* **Problem to work on**:
Lift out, unaltered, the lines of the material below between the line holding "keys = carried.animation_data" and the line holding "scene.view_settings.keyframe_insert(path, frame=frame(t))", counting both.

* **Working data**:
::::::

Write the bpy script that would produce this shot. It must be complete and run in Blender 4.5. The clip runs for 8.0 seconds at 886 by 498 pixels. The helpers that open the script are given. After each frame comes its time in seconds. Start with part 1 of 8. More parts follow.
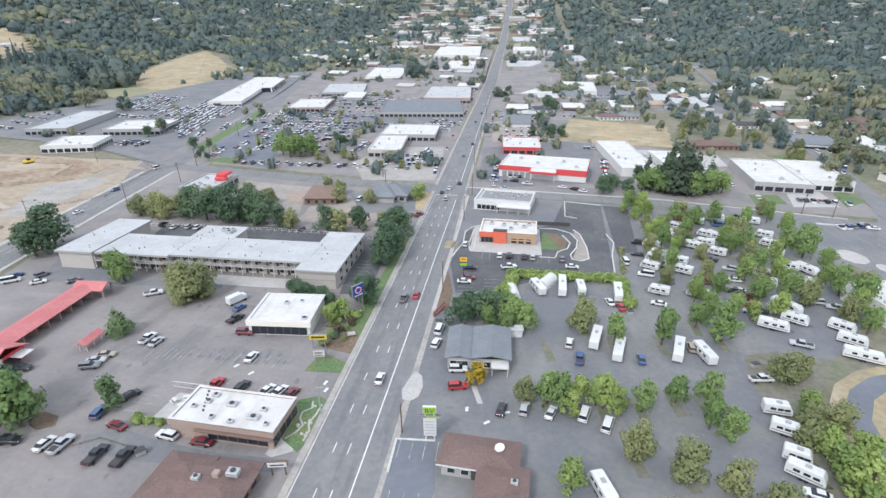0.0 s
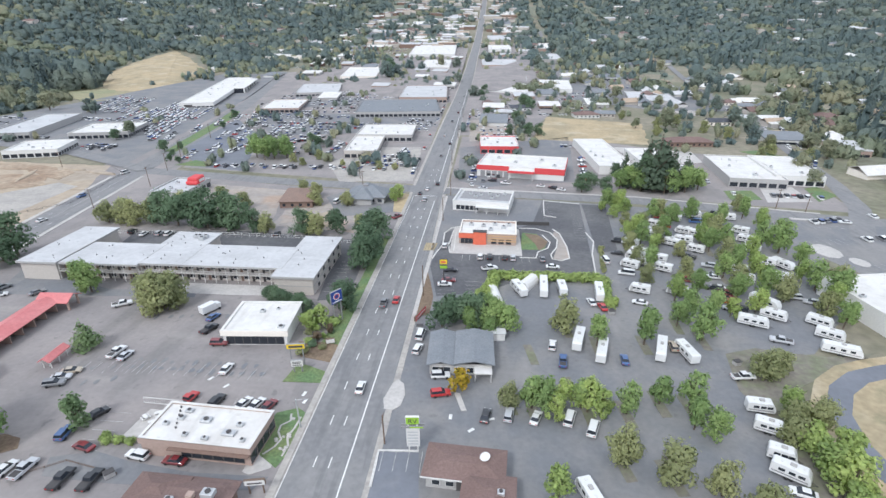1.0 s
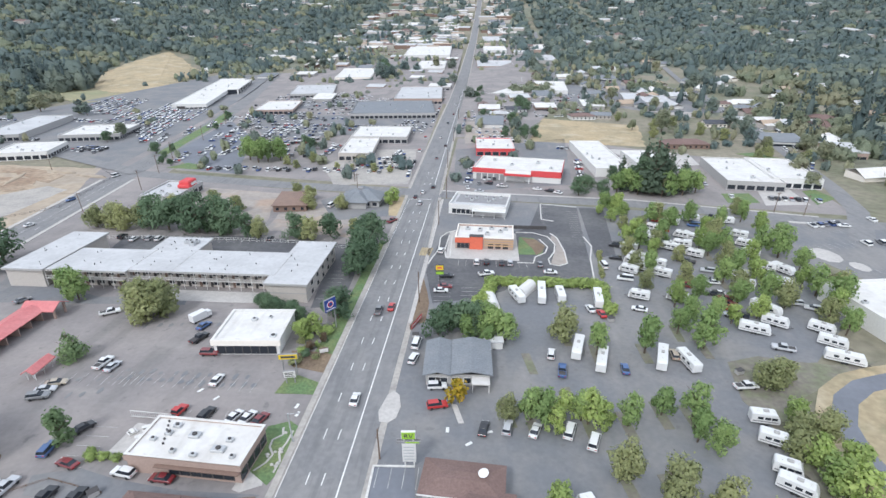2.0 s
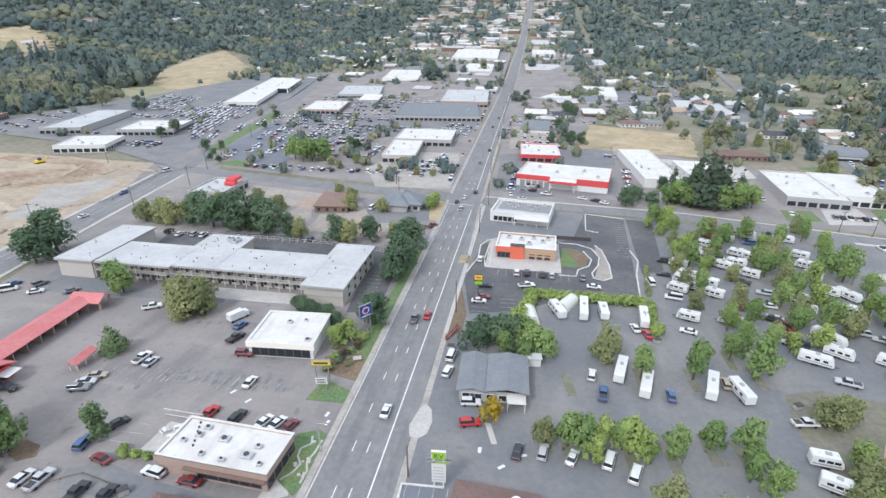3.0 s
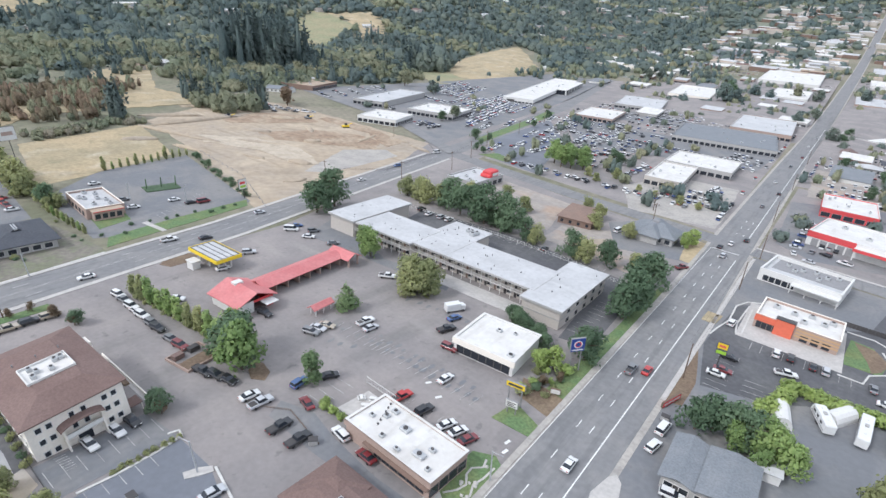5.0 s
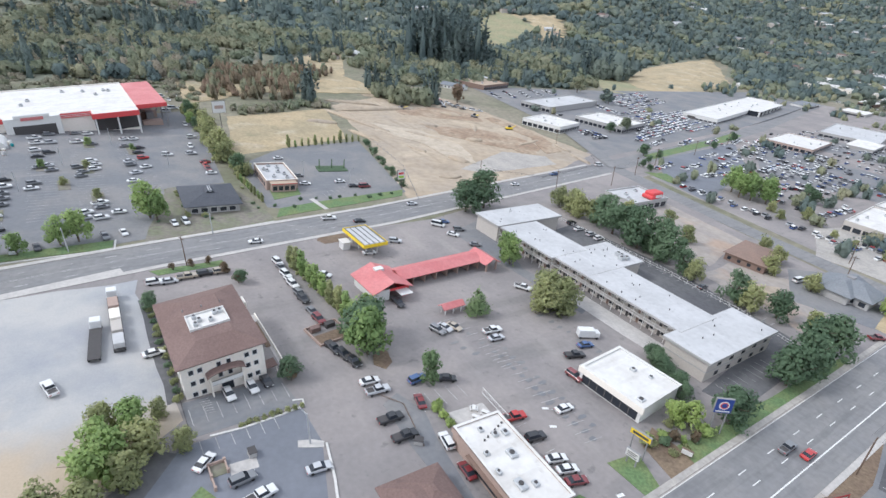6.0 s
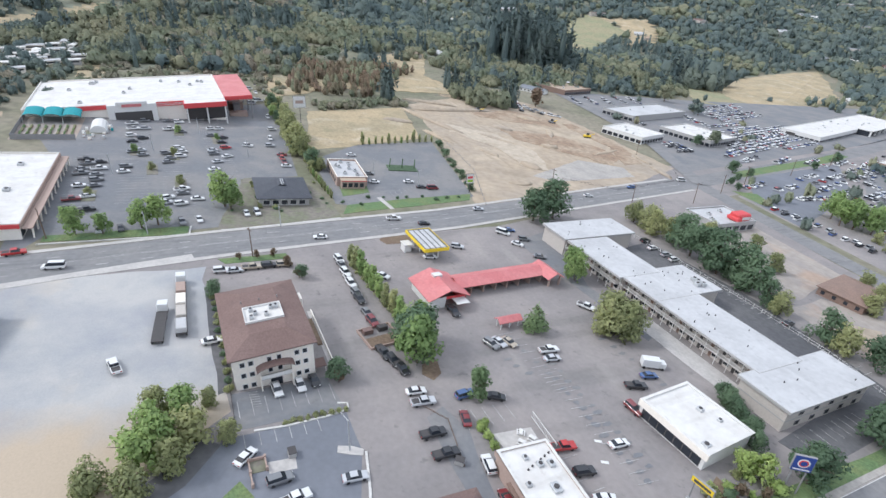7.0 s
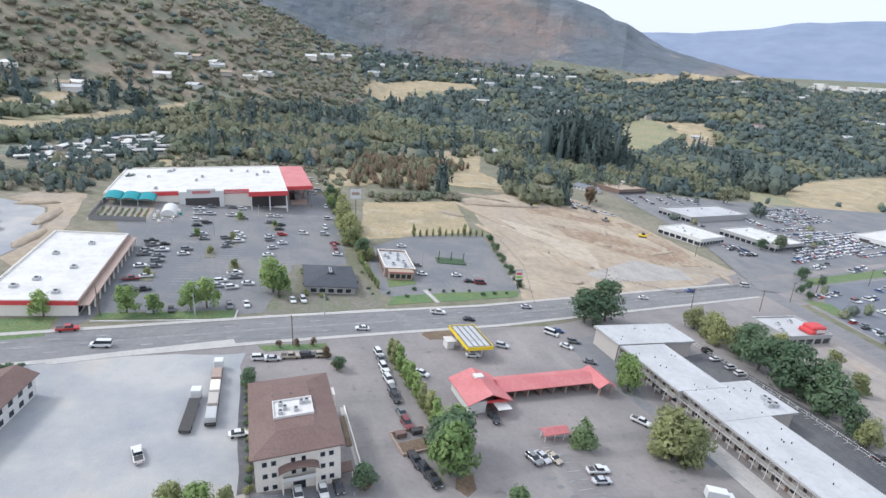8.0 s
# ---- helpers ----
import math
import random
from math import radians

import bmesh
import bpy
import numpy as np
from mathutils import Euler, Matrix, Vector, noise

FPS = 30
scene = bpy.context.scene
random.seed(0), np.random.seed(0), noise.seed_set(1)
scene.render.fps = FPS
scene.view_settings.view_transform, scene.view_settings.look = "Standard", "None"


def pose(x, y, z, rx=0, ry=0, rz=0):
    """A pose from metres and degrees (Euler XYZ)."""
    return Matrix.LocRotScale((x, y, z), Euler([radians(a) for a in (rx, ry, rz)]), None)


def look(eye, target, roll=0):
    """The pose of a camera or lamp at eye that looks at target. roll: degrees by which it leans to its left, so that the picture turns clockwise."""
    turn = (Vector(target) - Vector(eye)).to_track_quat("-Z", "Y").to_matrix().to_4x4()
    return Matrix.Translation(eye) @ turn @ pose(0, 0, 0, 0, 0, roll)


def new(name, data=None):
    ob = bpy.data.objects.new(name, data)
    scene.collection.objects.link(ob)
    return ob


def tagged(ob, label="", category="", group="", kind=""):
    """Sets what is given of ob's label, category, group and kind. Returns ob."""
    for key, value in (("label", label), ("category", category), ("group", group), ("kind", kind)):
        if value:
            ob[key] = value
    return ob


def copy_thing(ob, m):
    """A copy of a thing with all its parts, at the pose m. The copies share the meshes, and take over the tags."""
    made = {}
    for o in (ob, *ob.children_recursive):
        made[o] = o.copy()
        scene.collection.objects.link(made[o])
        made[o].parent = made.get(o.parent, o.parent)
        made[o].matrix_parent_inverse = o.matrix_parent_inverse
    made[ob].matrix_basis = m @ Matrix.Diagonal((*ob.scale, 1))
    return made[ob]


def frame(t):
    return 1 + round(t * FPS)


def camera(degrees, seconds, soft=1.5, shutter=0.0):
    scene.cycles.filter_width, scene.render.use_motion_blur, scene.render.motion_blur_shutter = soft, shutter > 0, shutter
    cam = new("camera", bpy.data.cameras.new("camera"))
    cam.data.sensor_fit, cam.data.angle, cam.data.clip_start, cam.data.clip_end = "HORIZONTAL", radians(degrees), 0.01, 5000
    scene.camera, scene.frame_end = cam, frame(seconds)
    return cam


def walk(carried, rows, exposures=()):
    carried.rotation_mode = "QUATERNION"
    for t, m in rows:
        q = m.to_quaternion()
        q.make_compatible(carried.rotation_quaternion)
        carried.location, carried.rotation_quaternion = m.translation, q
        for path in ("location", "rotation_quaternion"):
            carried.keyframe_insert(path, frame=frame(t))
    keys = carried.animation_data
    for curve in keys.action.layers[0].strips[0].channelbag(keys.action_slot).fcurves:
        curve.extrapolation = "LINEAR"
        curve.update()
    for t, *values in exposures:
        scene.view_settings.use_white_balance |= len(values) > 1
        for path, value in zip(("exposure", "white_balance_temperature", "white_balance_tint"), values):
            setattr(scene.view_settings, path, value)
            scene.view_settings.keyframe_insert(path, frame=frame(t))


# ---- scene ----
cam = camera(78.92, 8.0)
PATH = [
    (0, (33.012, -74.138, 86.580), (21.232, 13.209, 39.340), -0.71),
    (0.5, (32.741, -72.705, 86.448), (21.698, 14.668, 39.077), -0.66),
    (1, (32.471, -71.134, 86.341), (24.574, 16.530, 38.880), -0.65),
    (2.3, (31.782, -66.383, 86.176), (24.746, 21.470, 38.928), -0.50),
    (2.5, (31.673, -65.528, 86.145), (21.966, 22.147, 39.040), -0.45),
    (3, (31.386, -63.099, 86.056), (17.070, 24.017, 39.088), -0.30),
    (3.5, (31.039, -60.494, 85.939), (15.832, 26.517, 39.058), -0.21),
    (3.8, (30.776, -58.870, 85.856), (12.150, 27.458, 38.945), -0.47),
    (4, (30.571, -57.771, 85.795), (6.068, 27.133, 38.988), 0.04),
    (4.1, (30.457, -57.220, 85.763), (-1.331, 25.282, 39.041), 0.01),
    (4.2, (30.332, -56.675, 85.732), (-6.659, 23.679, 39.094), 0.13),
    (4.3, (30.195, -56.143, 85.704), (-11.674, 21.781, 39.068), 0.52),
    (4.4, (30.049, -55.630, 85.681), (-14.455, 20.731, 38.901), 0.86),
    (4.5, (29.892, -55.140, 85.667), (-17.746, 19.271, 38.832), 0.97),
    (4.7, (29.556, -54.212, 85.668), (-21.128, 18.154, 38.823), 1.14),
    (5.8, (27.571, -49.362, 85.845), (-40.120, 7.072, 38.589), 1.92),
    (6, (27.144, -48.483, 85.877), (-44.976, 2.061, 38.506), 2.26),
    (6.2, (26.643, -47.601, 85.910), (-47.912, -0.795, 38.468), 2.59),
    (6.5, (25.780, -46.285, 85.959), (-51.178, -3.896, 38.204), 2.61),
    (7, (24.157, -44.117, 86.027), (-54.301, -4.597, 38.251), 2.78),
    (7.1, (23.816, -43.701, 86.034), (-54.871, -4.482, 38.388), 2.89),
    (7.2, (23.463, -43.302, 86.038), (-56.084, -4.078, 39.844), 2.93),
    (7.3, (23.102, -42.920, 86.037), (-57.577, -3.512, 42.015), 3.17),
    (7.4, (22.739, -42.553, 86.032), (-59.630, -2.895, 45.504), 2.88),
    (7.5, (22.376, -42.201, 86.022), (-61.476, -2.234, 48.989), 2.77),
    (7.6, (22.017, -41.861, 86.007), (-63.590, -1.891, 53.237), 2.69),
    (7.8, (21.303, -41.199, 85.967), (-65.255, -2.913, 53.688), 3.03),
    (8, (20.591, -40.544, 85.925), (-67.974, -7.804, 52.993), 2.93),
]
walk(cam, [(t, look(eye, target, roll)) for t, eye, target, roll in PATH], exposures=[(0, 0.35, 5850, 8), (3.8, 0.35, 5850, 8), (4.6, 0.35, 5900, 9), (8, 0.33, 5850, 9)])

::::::

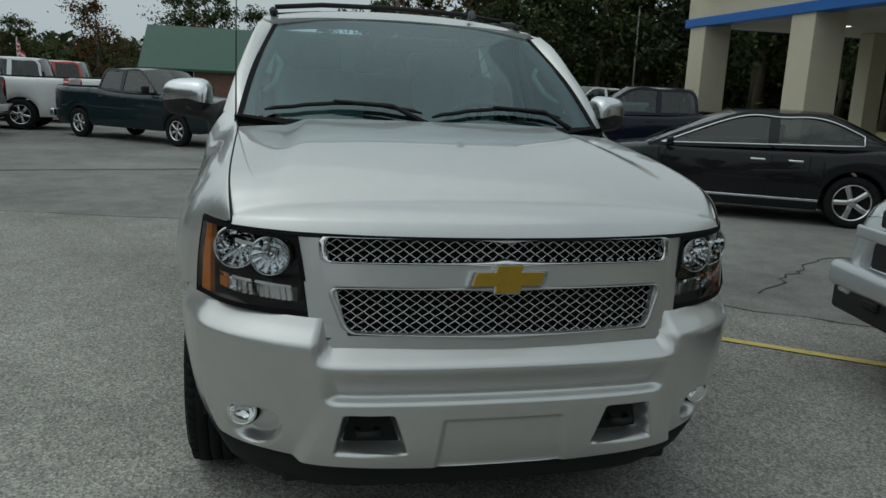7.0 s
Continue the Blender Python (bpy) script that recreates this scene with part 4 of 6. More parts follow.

::::::

* **Output for this exercise**:
    keys = carried.animation_data
    for curve in keys.action.layers[0].strips[0].channelbag(keys.action_slot).fcurves:
        curve.extrapolation = "LINEAR"
        curve.update()
    for t, *values in exposures:
        scene.view_settings.use_white_balance |= len(values) > 1
        for path, value in zip(("exposure", "white_balance_temperature", "white_balance_tint"), values):
            setattr(scene.view_settings, path, value)
            scene.view_settings.keyframe_insert(path, frame=frame(t))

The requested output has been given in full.